- _What to do_
A verbatim copy of the records is required, with all pictures left out.

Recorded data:
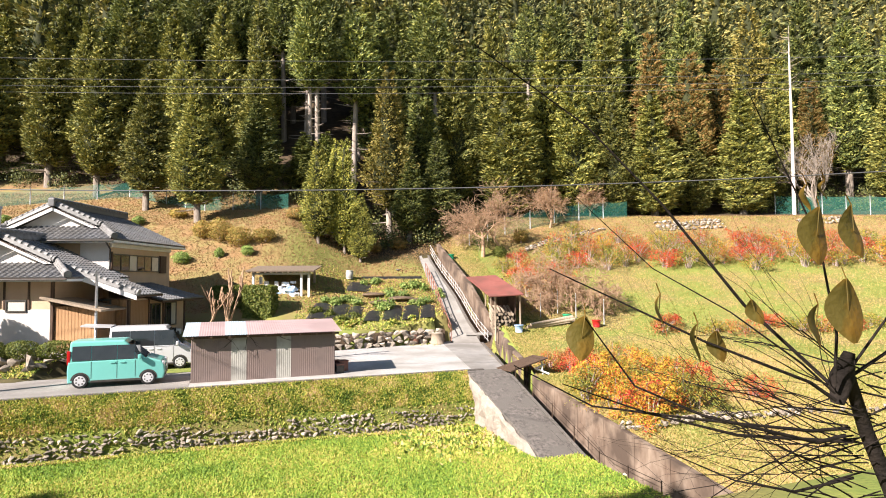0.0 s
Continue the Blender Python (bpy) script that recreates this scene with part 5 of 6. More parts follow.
for i, (p0, p1, q0, q1) in enumerate([(-8.2, -7.1, 36.2, 39.0), (-7.0, -5.9, 36.2, 39.0), (-5.8, -4.9, 36.0, 38.6), (-3.5, -2.4, 35.8, 38.8), (-2.3, -1.3, 35.8, 38.8), (-4.6, -3.7, 35.6, 37.6), (-1.2, -0.3, 36.2, 38.9), (-6.6, -5.0, 41.6, 43.4)]):
    bm = bmesh.new()
    n = 9
    g = [[bm.verts.new((*to_xy(lerp(p0, p1, a / 5), lerp(q0, q1, b / n)), hill(lerp(p0, p1, a / 5), lerp(q0, q1, b / n)) + 0.05 + 0.07 * math.sin(math.pi * a / 5) + 0.05 * noise.noise((a * 1.7, b * 1.3, i)))) for a in range(6)] for b in range(n + 1)]
    for b in range(n):
        for a in range(5):
            bm.faces.new((g[b][a], g[b][a + 1], g[b + 1][a + 1], g[b + 1][a]))
    tagged(part("mulch_film", bm, M["tarp_black"], None, smooth=True), "wrinkled black plastic mulch film over a garden bed", "mulch film", "garden beds")
for i, (p, q, w, d) in enumerate([(-3.9, 39.6, 0.8, 1.2), (-2.6, 40.4, 0.9, 1.0), (-4.6, 41.2, 0.8, 1.0), (-1.4, 40.0, 0.7, 1.0)]):
    bm = bmesh.new()
    bmesh.ops.create_icosphere(bm, subdivisions=3, radius=1.0)
    for v in bm.verts:
        v.co = Vector((v.co.x * w, v.co.y * d, v.co.z * 0.16 + 0.05 * noise.noise(v.co * 4 + Vector((i, 0, 0)))))
    tagged(part("soil_bed", bm, M["soil"], None, m=Matrix.Translation(Lp(p, q, 0.02)) @ pose(0, 0, 0, 0, 0, -20)), "dug brown soil bed in the garden", "soil", "garden beds")
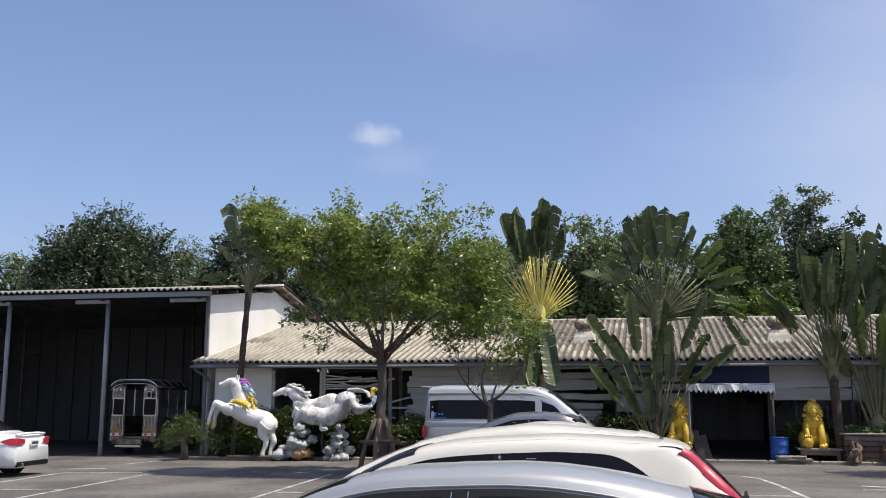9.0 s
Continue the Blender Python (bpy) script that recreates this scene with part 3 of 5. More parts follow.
    def end_glass(self, x0, x1, span=0.84, proud=0.008, bulge=0.0):
        """A windscreen or rear window on the crown of the shell."""
        g, n, m = Geo(), 10, 14
        vs = []
        for i in range(n + 1):
            x = x0 + (x1 - x0) * i / n
            e, c, r = (self.at(x, q) for q in ("edge", "crown", "wr"))
            for k in range(m + 1):
                q = span * math.sin((k / m - 0.5) * math.pi)
                f = float(np.interp(abs(q), (0, 0.35, 0.66, 0.88, 0.965, 1), (1, 0.975, 0.88, 0.7, 0.42, 0)))
                vs.append((x + (proud if x0 > self.length / 2 else -proud) - bulge * (1 - q * q), q * r, e + (c - e) * f + proud))
        return g.add(vs, [(i * (m + 1) + k, (i + 1) * (m + 1) + k, (i + 1) * (m + 1) + k + 1, i * (m + 1) + k + 1) for i in range(n) for k in range(m)])


def wheel(car, x, y, r=0.32, w=0.21):
    g = Geo()
    n = 28
    prof = [(r * 0.62, -w / 2), (r * 0.93, -w / 2), (r, -w * 0.36), (r, w * 0.36), (r * 0.93, w / 2), (r * 0.62, w / 2)]
    vs = [(a * math.cos(2 * math.pi * k / n), b, a * math.sin(2 * math.pi * k / n)) for a, b in prof for k in range(n)]
    g.add(vs, [(i * n + k, i * n + (k + 1) % n, (i + 1) % 6 * n + (k + 1) % n, (i + 1) % 6 * n + k) for i in range(6) for k in range(n)])
    wh = part("wheel", g, RUBBER, car, "black tyre on an alloy rim", True, pose(x, y, r))
    s = 1 if y > 0 else -1
    rim = Geo().tube([(0, -s * w * 0.2, 0), (0, s * w * 0.35, 0)], r * 0.62, 24)
    part("rim", rim, DARK, wh)
    for k in range(5):
        a = 2 * math.pi * k / 5
        part("spoke", Geo().tube([(0, s * w * 0.42, 0), (math.cos(a) * r * 0.6, s * w * 0.4, math.sin(a) * r * 0.6)], [r * 0.16, r * 0.1], 6), ALLOY, wh)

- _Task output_
0.0 s
Continue the Blender Python (bpy) script that recreates this scene with part 5 of 6. More parts follow.
for i, (p0, p1, q0, q1) in enumerate([(-8.2, -7.1, 36.2, 39.0), (-7.0, -5.9, 36.2, 39.0), (-5.8, -4.9, 36.0, 38.6), (-3.5, -2.4, 35.8, 38.8), (-2.3, -1.3, 35.8, 38.8), (-4.6, -3.7, 35.6, 37.6), (-1.2, -0.3, 36.2, 38.9), (-6.6, -5.0, 41.6, 43.4)]):
    bm = bmesh.new()
    n = 9
    g = [[bm.verts.new((*to_xy(lerp(p0, p1, a / 5), lerp(q0, q1, b / n)), hill(lerp(p0, p1, a / 5), lerp(q0, q1, b / n)) + 0.05 + 0.07 * math.sin(math.pi * a / 5) + 0.05 * noise.noise((a * 1.7, b * 1.3, i)))) for a in range(6)] for b in range(n + 1)]
    for b in range(n):
        for a in range(5):
            bm.faces.new((g[b][a], g[b][a + 1], g[b + 1][a + 1], g[b + 1][a]))
    tagged(part("mulch_film", bm, M["tarp_black"], None, smooth=True), "wrinkled black plastic mulch film over a garden bed", "mulch film", "garden beds")
for i, (p, q, w, d) in enumerate([(-3.9, 39.6, 0.8, 1.2), (-2.6, 40.4, 0.9, 1.0), (-4.6, 41.2, 0.8, 1.0), (-1.4, 40.0, 0.7, 1.0)]):
    bm = bmesh.new()
    bmesh.ops.create_icosphere(bm, subdivisions=3, radius=1.0)
    for v in bm.verts:
        v.co = Vector((v.co.x * w, v.co.y * d, v.co.z * 0.16 + 0.05 * noise.noise(v.co * 4 + Vector((i, 0, 0)))))
    tagged(part("soil_bed", bm, M["soil"], None, m=Matrix.Translation(Lp(p, q, 0.02)) @ pose(0, 0, 0, 0, 0, -20)), "dug brown soil bed in the garden", "soil", "garden beds")
9.0 s
Continue the Blender Python (bpy) script that recreates this scene with part 3 of 5. More parts follow.
    def end_glass(self, x0, x1, span=0.84, proud=0.008, bulge=0.0):
        """A windscreen or rear window on the crown of the shell."""
        g, n, m = Geo(), 10, 14
        vs = []
        for i in range(n + 1):
            x = x0 + (x1 - x0) * i / n
            e, c, r = (self.at(x, q) for q in ("edge", "crown", "wr"))
            for k in range(m + 1):
                q = span * math.sin((k / m - 0.5) * math.pi)
                f = float(np.interp(abs(q), (0, 0.35, 0.66, 0.88, 0.965, 1), (1, 0.975, 0.88, 0.7, 0.42, 0)))
                vs.append((x + (proud if x0 > self.length / 2 else -proud) - bulge * (1 - q * q), q * r, e + (c - e) * f + proud))
        return g.add(vs, [(i * (m + 1) + k, (i + 1) * (m + 1) + k, (i + 1) * (m + 1) + k + 1, i * (m + 1) + k + 1) for i in range(n) for k in range(m)])


def wheel(car, x, y, r=0.32, w=0.21):
    g = Geo()
    n = 28
    prof = [(r * 0.62, -w / 2), (r * 0.93, -w / 2), (r, -w * 0.36), (r, w * 0.36), (r * 0.93, w / 2), (r * 0.62, w / 2)]
    vs = [(a * math.cos(2 * math.pi * k / n), b, a * math.sin(2 * math.pi * k / n)) for a, b in prof for k in range(n)]
    g.add(vs, [(i * n + k, i * n + (k + 1) % n, (i + 1) % 6 * n + (k + 1) % n, (i + 1) % 6 * n + k) for i in range(6) for k in range(n)])
    wh = part("wheel", g, RUBBER, car, "black tyre on an alloy rim", True, pose(x, y, r))
    s = 1 if y > 0 else -1
    rim = Geo().tube([(0, -s * w * 0.2, 0), (0, s * w * 0.35, 0)], r * 0.62, 24)
    part("rim", rim, DARK, wh)
    for k in range(5):
        a = 2 * math.pi * k / 5
        part("spoke", Geo().tube([(0, s * w * 0.42, 0), (math.cos(a) * r * 0.6, s * w * 0.4, math.sin(a) * r * 0.6)], [r * 0.16, r * 0.1], 6), ALLOY, wh)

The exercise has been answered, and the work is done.